The president said in his speech:
"It’s an economic issue when the unemployment rate for folks
who’ve never gone to college is almost double what it is for
those who have gone to college. Education is an economic
issue when nearly eight in 10 new jobs will require
workforce training or a higher education by the end of this
decade. Education is an economic issue when we know beyond
a shadow of a doubt that countries that out-educate us
today, they will out-compete us tomorrow.
The single most
important thing we can do is to make sure we’ve got a
world-class education system for everybody. That is a
prerequisite for prosperity. It is an obligation that we
have for the next generation."
Grover J. "Russ"
Whitehurst, a Senior Fellow at the Brookings Institution think-tank in
Washington DC, commented on Monday that US university enrollment rates have gone down (they
have been rising) because other countries have leapfrogged the US.
He said a presidential address is not the place to address subtleties, but
policymakers and practitioners in higher education will need to do so if the
increased emphasis on attaining college degrees is to pay the expected
dividends. In that sense, focusing on the horserace may be counterproductive.
Whitehurst said the relationship between years of schooling and economic output at the
national level is complex, to say the least. A small but consistently positive
relationship between long-term growth and years of schooling is found in
econometric studies, but there are many caveats and exceptions that are relevant
to designing higher education policy in the US. He said for one thing there is
tremendous variability in the relationship. For example, Germany has a stronger
economy than France but half the percentage of young adults with a college
degree. Further, France has increased its percentage of young adults with
college degrees by 13 percentage points in the last 10 years whereas Germany’s
output of college graduates has hardly budged, yet the economic growth rate of
Germany has exceeded that of France over this same period. Whitehurst says
obviously increasing
educational attainment is not a magic bullet for economic growth. Education
credentials operate within boundaries and possibilities that are set by other
characteristics of national economies. "We must attend to these if more
education is to translate into more jobs'" he said.
Whitehurst added that a growing body of research suggests that policymakers should pay more
attention to the link between job opportunities and what people know and can do,
rather than focusing on the blunt instrument of years of schooling or degrees
obtained. In international comparisons, for example, scores on tests of
cognitive skills in literacy and mathematics are stronger predictors of economic
output than years of schooling. Within the US, he said there is evidence
that for many young adults the receipt of an occupational certificate in a trade
that is in demand will yield greater economic returns than the pursuit of a
baccalaureate degree in the arts and sciences.

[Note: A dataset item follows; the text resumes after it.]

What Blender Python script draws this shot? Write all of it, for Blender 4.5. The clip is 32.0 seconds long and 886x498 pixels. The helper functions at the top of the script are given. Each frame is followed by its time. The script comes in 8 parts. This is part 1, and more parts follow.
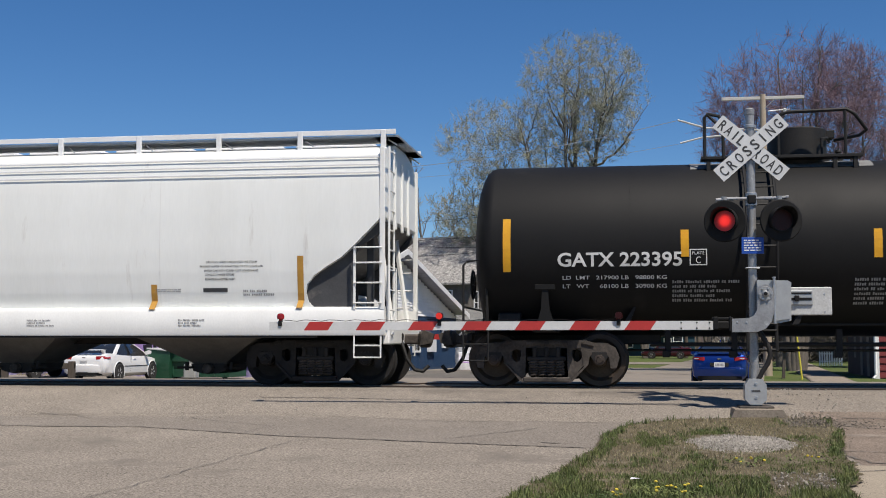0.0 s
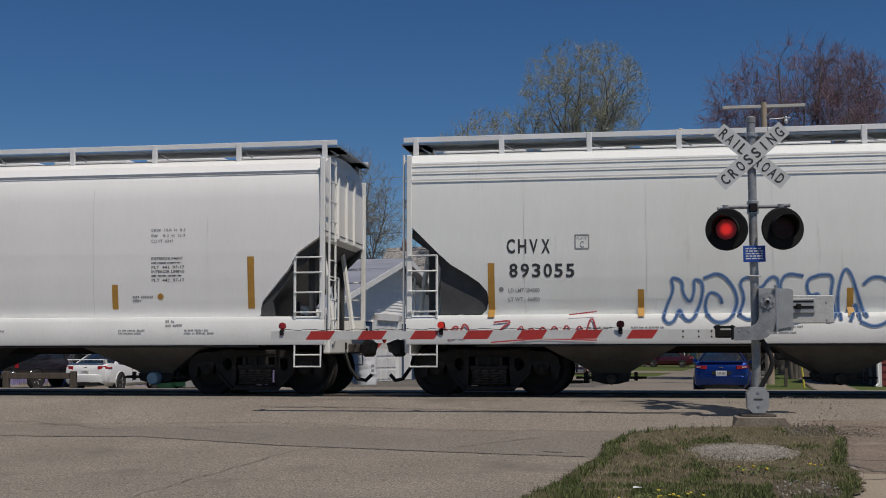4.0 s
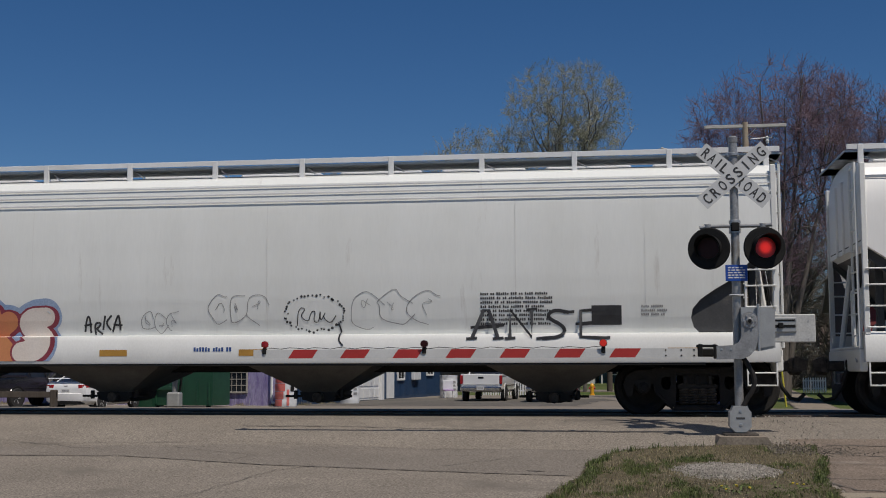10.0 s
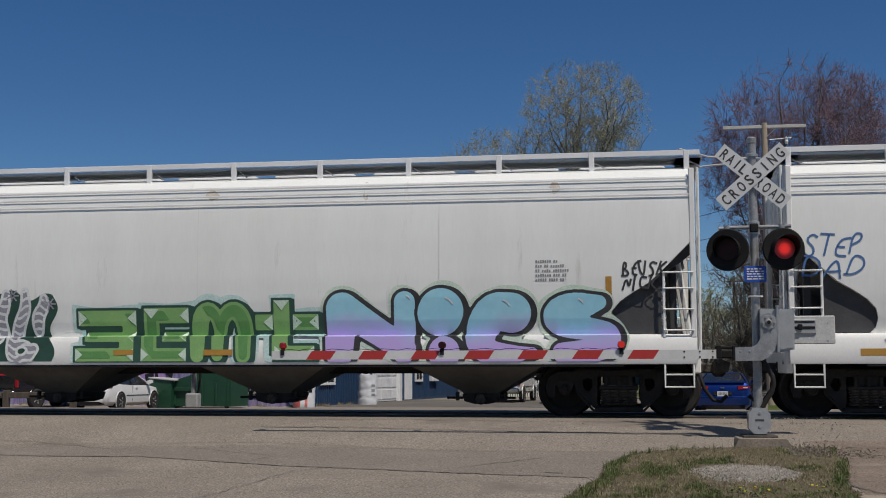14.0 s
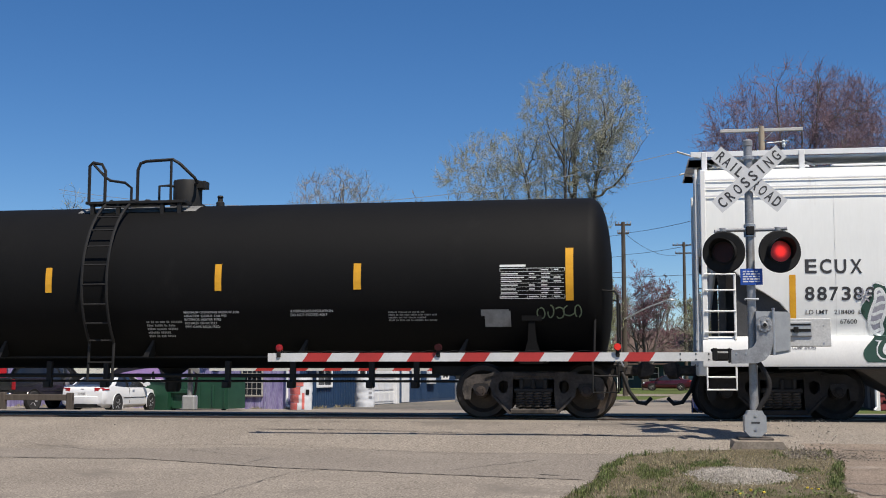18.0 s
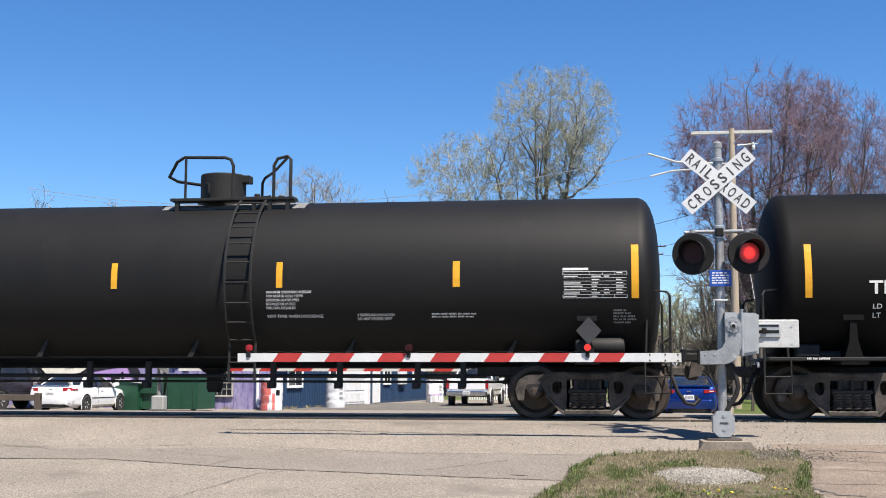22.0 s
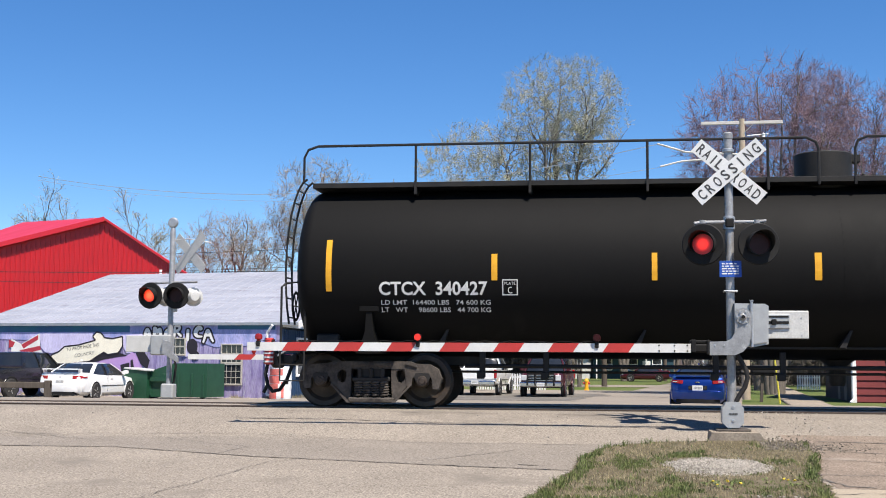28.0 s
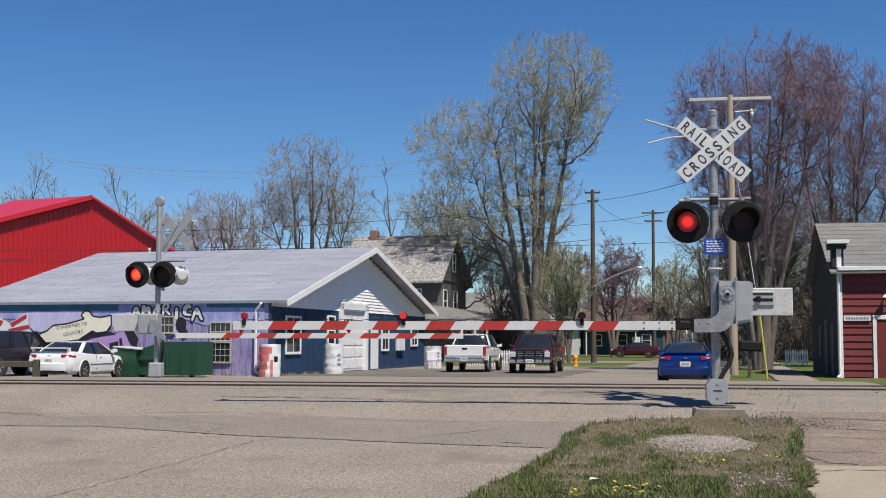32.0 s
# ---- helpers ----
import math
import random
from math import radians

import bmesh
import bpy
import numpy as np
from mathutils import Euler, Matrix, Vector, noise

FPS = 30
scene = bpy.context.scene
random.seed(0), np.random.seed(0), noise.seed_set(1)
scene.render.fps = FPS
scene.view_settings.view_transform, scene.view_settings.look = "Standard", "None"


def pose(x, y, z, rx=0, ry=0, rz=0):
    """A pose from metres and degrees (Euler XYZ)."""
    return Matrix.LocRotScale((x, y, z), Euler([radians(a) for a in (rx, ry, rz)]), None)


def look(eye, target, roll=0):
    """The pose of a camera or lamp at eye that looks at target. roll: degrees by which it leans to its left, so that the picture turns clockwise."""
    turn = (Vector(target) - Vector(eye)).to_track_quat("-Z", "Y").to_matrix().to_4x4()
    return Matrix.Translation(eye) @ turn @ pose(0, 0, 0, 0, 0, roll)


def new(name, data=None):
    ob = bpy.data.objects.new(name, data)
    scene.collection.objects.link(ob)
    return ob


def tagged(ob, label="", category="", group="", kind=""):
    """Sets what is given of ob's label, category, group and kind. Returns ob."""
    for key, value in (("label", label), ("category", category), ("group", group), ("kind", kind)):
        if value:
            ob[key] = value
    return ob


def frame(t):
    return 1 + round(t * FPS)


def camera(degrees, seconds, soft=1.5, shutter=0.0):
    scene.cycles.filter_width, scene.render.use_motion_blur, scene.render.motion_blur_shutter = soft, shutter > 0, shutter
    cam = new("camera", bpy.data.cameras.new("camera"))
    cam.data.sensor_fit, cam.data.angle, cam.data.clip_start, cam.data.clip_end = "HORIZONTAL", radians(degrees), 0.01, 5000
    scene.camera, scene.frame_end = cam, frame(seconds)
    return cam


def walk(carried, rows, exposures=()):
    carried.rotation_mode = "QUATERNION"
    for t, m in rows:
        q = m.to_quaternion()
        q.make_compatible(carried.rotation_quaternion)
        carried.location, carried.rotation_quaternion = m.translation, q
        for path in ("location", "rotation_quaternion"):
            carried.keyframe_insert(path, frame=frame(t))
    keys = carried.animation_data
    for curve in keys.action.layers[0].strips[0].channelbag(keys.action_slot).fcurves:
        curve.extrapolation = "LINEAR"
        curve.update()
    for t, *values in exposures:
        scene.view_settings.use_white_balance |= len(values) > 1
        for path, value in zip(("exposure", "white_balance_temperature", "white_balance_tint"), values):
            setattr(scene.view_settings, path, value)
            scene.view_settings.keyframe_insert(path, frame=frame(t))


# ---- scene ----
# ---- camera: hand held on one spot beside the road, panning a little ----
cam = camera(40.0, 32.0, soft=1.0)
# seconds, eye x, eye z, turn to the left, tilt up, lean
STAND = [
    (0, 0.013, 1.419, 8.914, 4.440, 0.019),
    (0.5, 0.014, 1.419, 9.051, 4.489, 0.025),
    (1, 0.015, 1.418, 9.227, 4.495, 0.022),
    (1.5, 0.016, 1.417, 9.211, 4.435, 0.006),
    (2, 0.015, 1.416, 9.184, 4.376, -0.022),
    (2.5, 0.014, 1.417, 9.144, 4.348, -0.054),
    (3, 0.012, 1.418, 9.075, 4.449, -0.079),
    (3.5, 0.011, 1.420, 9.021, 4.686, -0.096),
    (5.5, 0.014, 1.415, 8.783, 5.001, -0.131),
    (6, 0.015, 1.415, 8.668, 5.048, -0.134),
    (6.5, 0.015, 1.415, 8.609, 5.219, -0.133),
    (7, 0.015, 1.415, 8.498, 5.302, -0.129),
    (7.5, 0.014, 1.416, 8.438, 5.479, -0.126),
    (8, 0.014, 1.416, 8.397, 5.629, -0.125),
    (8.5, 0.013, 1.417, 8.284, 5.677, -0.124),
    (9, 0.011, 1.419, 8.234, 5.706, -0.119),
    (9.5, 0.008, 1.420, 8.227, 5.741, -0.108),
    (10, 0.006, 1.420, 8.168, 5.734, -0.089),
    (10.5, 0.004, 1.421, 8.332, 5.729, -0.061),
    (11, 0.002, 1.422, 8.445, 5.761, -0.027),
    (11.5, 0.002, 1.423, 8.527, 5.807, 0.001),
    (12, 0.002, 1.424, 8.533, 5.822, 0.014),
    (12.5, 0.002, 1.424, 8.534, 5.796, 0.010),
    (13, 0.003, 1.424, 8.758, 5.771, -0.004),
    (13.5, 0.005, 1.423, 8.867, 5.772, -0.018),
    (14, 0.008, 1.422, 9.015, 5.791, -0.027),
    (14.5, 0.011, 1.422, 9.049, 5.821, -0.032),
    (16.5, 0.031, 1.414, 9.011, 5.960, 0.032),
    (17, 0.030, 1.413, 8.944, 5.901, 0.033),
    (17.5, 0.030, 1.412, 8.936, 5.941, 0.038),
    (18, 0.030, 1.412, 8.913, 5.925, 0.050),
    (18.5, 0.031, 1.411, 8.843, 5.968, 0.073),
    (19, 0.033, 1.410, 8.621, 5.974, 0.104),
    (19.5, 0.035, 1.409, 8.374, 5.984, 0.140),
    (20, 0.038, 1.409, 8.186, 5.995, 0.173),
    (20.5, 0.041, 1.409, 8.012, 6.034, 0.189),
    (21, 0.043, 1.410, 7.803, 6.018, 0.181),
    (21.5, 0.044, 1.410, 7.648, 5.987, 0.153),
    (22, 0.043, 1.410, 7.574, 5.954, 0.122),
    (22.5, 0.041, 1.409, 7.511, 5.918, 0.104),
    (23, 0.039, 1.410, 7.441, 5.842, 0.109),
    (23.5, 0.038, 1.411, 7.352, 5.692, 0.134),
    (24, 0.037, 1.412, 7.343, 5.568, 0.165),
    (24.5, 0.037, 1.414, 7.329, 5.497, 0.196),
    (25, 0.038, 1.415, 7.423, 5.485, 0.220),
    (25.5, 0.038, 1.416, 7.587, 5.520, 0.243),
    (27.5, 0.028, 1.414, 7.932, 5.493, 0.391),
    (28, 0.031, 1.413, 7.986, 5.456, 0.384),
    (28.5, 0.035, 1.413, 7.964, 5.447, 0.372),
    (29, 0.041, 1.412, 7.909, 5.424, 0.360),
    (29.5, 0.048, 1.412, 7.854, 5.485, 0.351),
    (30, 0.056, 1.414, 7.692, 5.460, 0.338),
    (30.5, 0.067, 1.419, 7.616, 5.273, 0.306),
    (31, 0.081, 1.427, 7.598, 4.997, 0.253),
    (31.5, 0.095, 1.434, 7.561, 4.856, 0.190),
    (32, 0.107, 1.440, 7.528, 4.359, 0.130)
]


def stand(t, x, z, yaw, pitch, roll):
    a, b = radians(yaw), radians(pitch)
    eye = Vector((x, 0.0, z))
    return t, look(eye, eye + Vector((-math.sin(a) * math.cos(b), math.cos(a) * math.cos(b), math.sin(b))) * 10, roll)


EXPOSURES = [(0.0, 0.20), (1.0, -0.32), (1.8, -0.46), (3.5, -0.54), (7.0, -0.58), (11.0, -0.52), (14.0, -0.44), (17.4, -0.18), (18.6, 0.80), (20.0, 0.95), (28.0, 0.90), (29.6, 0.48), (32.0, 0.34)]
walk(cam, [stand(*r) for r in STAND], EXPOSURES)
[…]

The former director of the
Institute of Education Sciences at the US Department of Education, said a single-minded pursuit of regaining the world’s lead in college graduates may
ignore the fact that one size does not fit all nations or all young
adults. He added that one of the distinctive feathers of the US higher education system is
its diversity, with over 6,000 institutions of all manner and stripe serving
students of many ages and needs. In contrast, the higher education system is
most of the countries with which the US compete is centrally managed and
homogenous. He concluded: "We should make diversity our strength by establishing national
policies that encourage institutions to adjust quickly to changing needs in the
marketplace for learning. A good place to start would be creating much better
information on the graduation
rates and employment outcomes associated with particular degree and certificate
programs at particular institutions. If we’re to win the international
horserace we will need to create the conditions for horse races among
postsecondary institutions in this country with finish lines of productivity and
employment."
The US
has the key advantage of attracting foreign talent who are generally
educated at US universities and in California’s Silicon Valley, an estimated 50%
of start-ups are either launched by an entrepreneur who was born overseas or one
who is among the founding partners. The national average is 25%.
So America gains
hugely because many bright foreign students remain in the country.